Wherever a line in the data below holds "location", copy that line.
* START DATA SEGMENT *
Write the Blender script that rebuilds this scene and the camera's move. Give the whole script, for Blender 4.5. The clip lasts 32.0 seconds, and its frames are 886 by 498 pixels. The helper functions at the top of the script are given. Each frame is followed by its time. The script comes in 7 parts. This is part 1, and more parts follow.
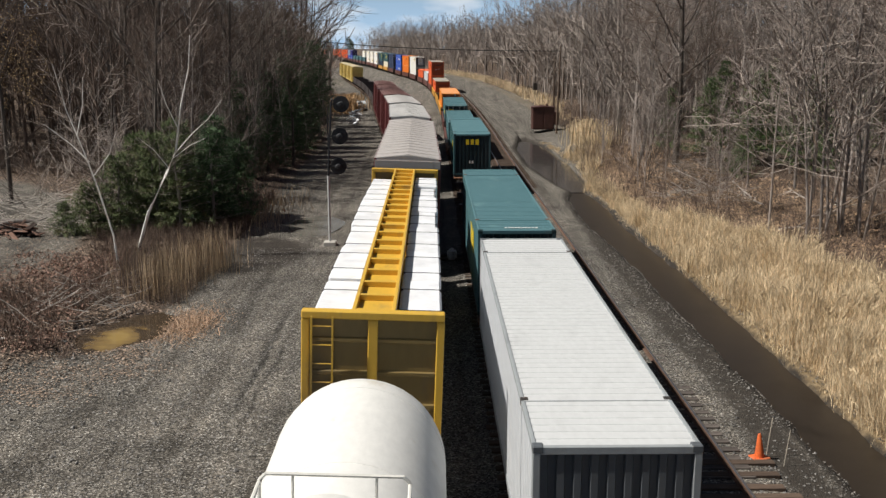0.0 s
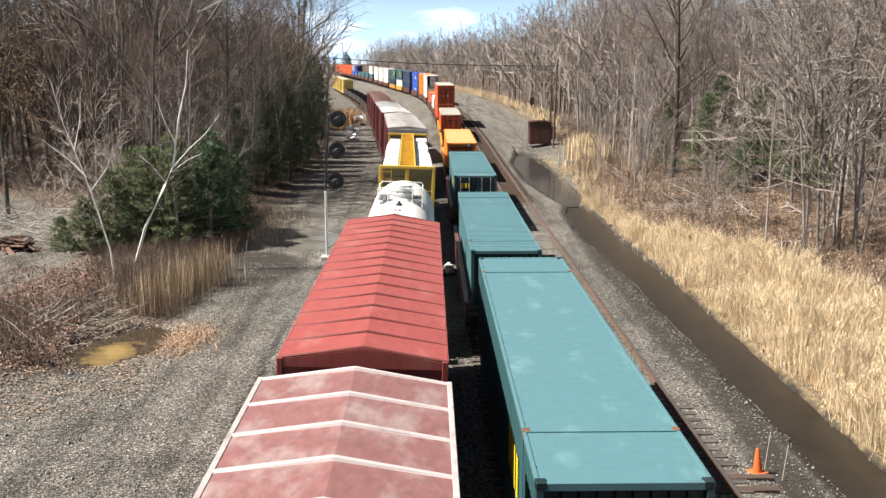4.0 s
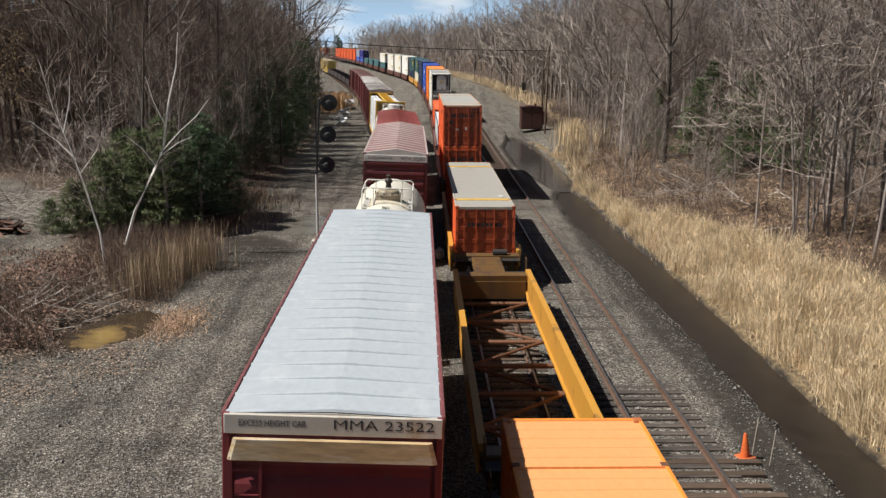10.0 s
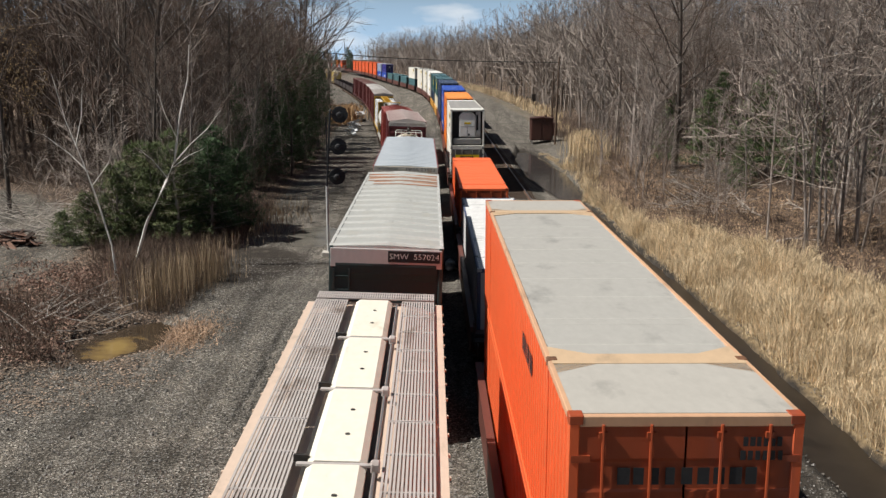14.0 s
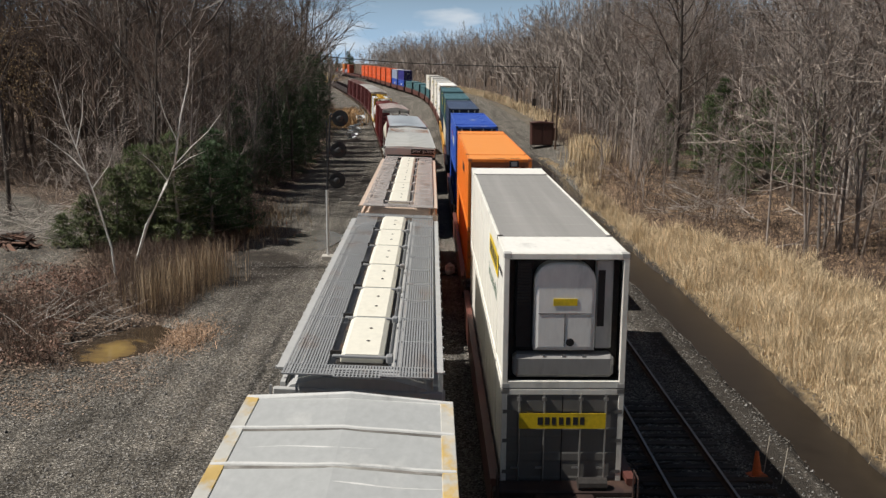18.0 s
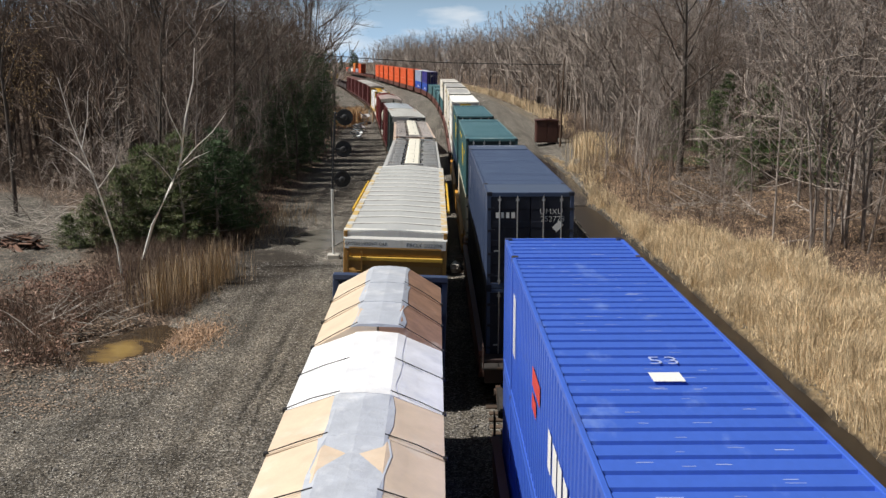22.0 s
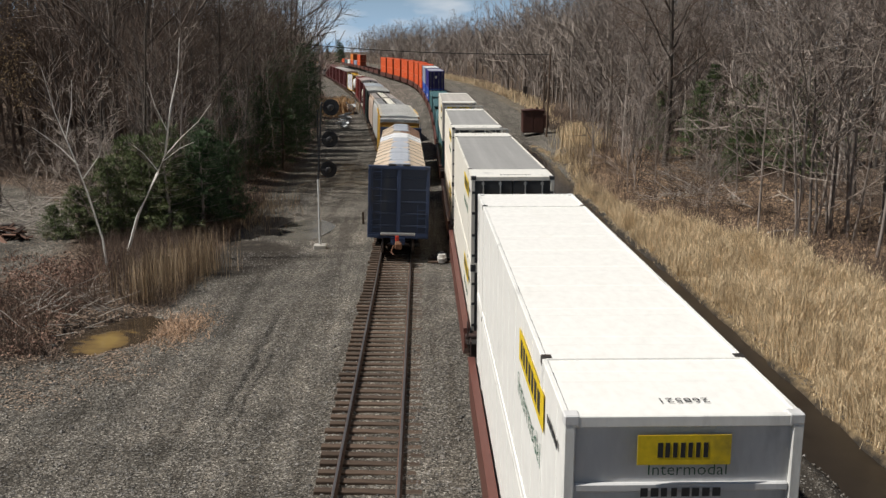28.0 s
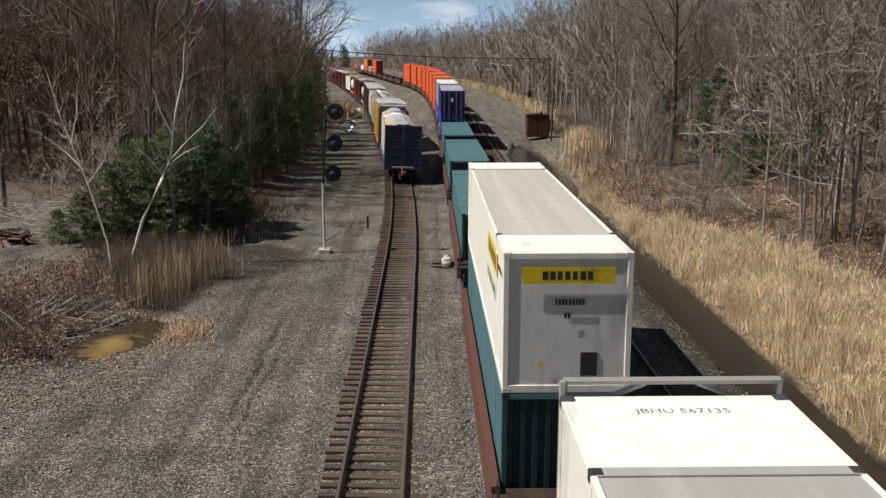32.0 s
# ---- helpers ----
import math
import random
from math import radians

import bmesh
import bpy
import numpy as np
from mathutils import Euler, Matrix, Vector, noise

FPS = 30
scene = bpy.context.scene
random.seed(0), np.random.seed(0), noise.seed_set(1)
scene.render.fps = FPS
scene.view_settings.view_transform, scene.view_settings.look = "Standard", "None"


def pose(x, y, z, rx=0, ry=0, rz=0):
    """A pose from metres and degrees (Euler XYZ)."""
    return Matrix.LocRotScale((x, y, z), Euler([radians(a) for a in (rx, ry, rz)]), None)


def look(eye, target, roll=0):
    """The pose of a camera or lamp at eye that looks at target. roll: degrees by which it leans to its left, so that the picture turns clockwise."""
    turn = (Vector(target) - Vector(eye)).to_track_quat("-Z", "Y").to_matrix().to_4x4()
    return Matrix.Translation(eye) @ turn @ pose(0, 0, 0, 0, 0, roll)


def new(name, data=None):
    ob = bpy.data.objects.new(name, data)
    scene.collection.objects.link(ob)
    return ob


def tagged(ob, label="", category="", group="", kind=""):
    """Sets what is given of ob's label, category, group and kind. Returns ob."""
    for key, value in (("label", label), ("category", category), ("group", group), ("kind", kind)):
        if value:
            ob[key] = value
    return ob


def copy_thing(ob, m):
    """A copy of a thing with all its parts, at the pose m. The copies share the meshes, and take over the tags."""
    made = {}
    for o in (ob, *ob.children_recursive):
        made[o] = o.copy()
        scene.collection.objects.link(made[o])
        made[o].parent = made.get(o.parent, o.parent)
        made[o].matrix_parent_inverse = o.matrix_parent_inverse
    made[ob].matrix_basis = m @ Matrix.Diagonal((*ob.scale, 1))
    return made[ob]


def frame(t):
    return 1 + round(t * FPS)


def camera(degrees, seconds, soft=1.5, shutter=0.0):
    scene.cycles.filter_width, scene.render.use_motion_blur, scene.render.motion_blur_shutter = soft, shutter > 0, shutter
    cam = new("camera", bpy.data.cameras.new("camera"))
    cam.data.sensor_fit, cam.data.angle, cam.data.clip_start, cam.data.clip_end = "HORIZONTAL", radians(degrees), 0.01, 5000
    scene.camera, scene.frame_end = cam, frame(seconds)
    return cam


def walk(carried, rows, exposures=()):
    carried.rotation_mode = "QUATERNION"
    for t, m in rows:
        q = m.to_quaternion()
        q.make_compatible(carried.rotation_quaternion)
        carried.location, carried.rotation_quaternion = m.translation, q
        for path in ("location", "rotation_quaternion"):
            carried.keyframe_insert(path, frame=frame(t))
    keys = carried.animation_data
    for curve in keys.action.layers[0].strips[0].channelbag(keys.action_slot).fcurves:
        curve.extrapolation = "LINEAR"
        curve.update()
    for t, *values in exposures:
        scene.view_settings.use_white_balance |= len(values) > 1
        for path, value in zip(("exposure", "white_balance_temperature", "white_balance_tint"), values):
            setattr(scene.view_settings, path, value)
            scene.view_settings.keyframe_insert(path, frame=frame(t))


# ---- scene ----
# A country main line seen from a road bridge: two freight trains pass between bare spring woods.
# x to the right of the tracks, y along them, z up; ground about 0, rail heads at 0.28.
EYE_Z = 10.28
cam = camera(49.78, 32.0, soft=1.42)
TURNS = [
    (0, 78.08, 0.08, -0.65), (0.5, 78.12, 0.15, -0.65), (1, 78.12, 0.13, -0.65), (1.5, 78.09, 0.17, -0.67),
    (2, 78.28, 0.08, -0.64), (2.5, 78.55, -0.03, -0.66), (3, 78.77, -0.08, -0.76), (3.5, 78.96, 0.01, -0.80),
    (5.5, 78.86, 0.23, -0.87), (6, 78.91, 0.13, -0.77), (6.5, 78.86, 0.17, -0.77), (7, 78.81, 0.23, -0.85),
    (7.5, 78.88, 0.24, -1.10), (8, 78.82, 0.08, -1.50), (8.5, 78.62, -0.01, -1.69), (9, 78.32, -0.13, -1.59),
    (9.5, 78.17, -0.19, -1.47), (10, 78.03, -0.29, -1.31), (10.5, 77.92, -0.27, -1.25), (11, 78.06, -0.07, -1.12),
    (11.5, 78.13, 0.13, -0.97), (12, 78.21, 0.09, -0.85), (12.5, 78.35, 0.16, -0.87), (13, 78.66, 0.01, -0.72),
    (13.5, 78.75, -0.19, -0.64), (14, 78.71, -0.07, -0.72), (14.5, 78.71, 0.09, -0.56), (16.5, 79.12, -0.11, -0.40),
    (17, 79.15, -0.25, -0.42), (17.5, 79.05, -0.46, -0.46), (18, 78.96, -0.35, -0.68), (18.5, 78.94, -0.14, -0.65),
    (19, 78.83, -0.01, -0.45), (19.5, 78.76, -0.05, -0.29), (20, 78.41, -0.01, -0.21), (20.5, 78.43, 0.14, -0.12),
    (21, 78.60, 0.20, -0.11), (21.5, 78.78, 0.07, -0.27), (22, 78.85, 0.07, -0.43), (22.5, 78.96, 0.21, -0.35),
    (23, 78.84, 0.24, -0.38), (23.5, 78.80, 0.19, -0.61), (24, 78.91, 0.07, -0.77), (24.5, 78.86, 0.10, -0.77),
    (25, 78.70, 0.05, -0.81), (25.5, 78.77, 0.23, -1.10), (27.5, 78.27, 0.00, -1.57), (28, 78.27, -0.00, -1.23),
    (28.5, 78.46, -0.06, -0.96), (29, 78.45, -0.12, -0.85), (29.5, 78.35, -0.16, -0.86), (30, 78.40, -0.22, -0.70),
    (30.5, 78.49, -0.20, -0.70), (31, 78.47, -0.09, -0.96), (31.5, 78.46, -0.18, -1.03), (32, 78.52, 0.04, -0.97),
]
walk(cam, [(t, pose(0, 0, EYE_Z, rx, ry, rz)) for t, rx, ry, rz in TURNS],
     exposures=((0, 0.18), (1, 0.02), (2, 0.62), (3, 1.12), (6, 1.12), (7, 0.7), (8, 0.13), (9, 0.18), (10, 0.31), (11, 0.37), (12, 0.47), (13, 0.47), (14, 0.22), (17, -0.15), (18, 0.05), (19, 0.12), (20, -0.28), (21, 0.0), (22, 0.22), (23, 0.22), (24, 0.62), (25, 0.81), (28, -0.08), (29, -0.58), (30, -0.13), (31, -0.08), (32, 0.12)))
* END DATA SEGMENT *
» **TASK OUTPUT**
        carried.location, carried.rotation_quaternion = m.translation, q
        for path in ("location", "rotation_quaternion"):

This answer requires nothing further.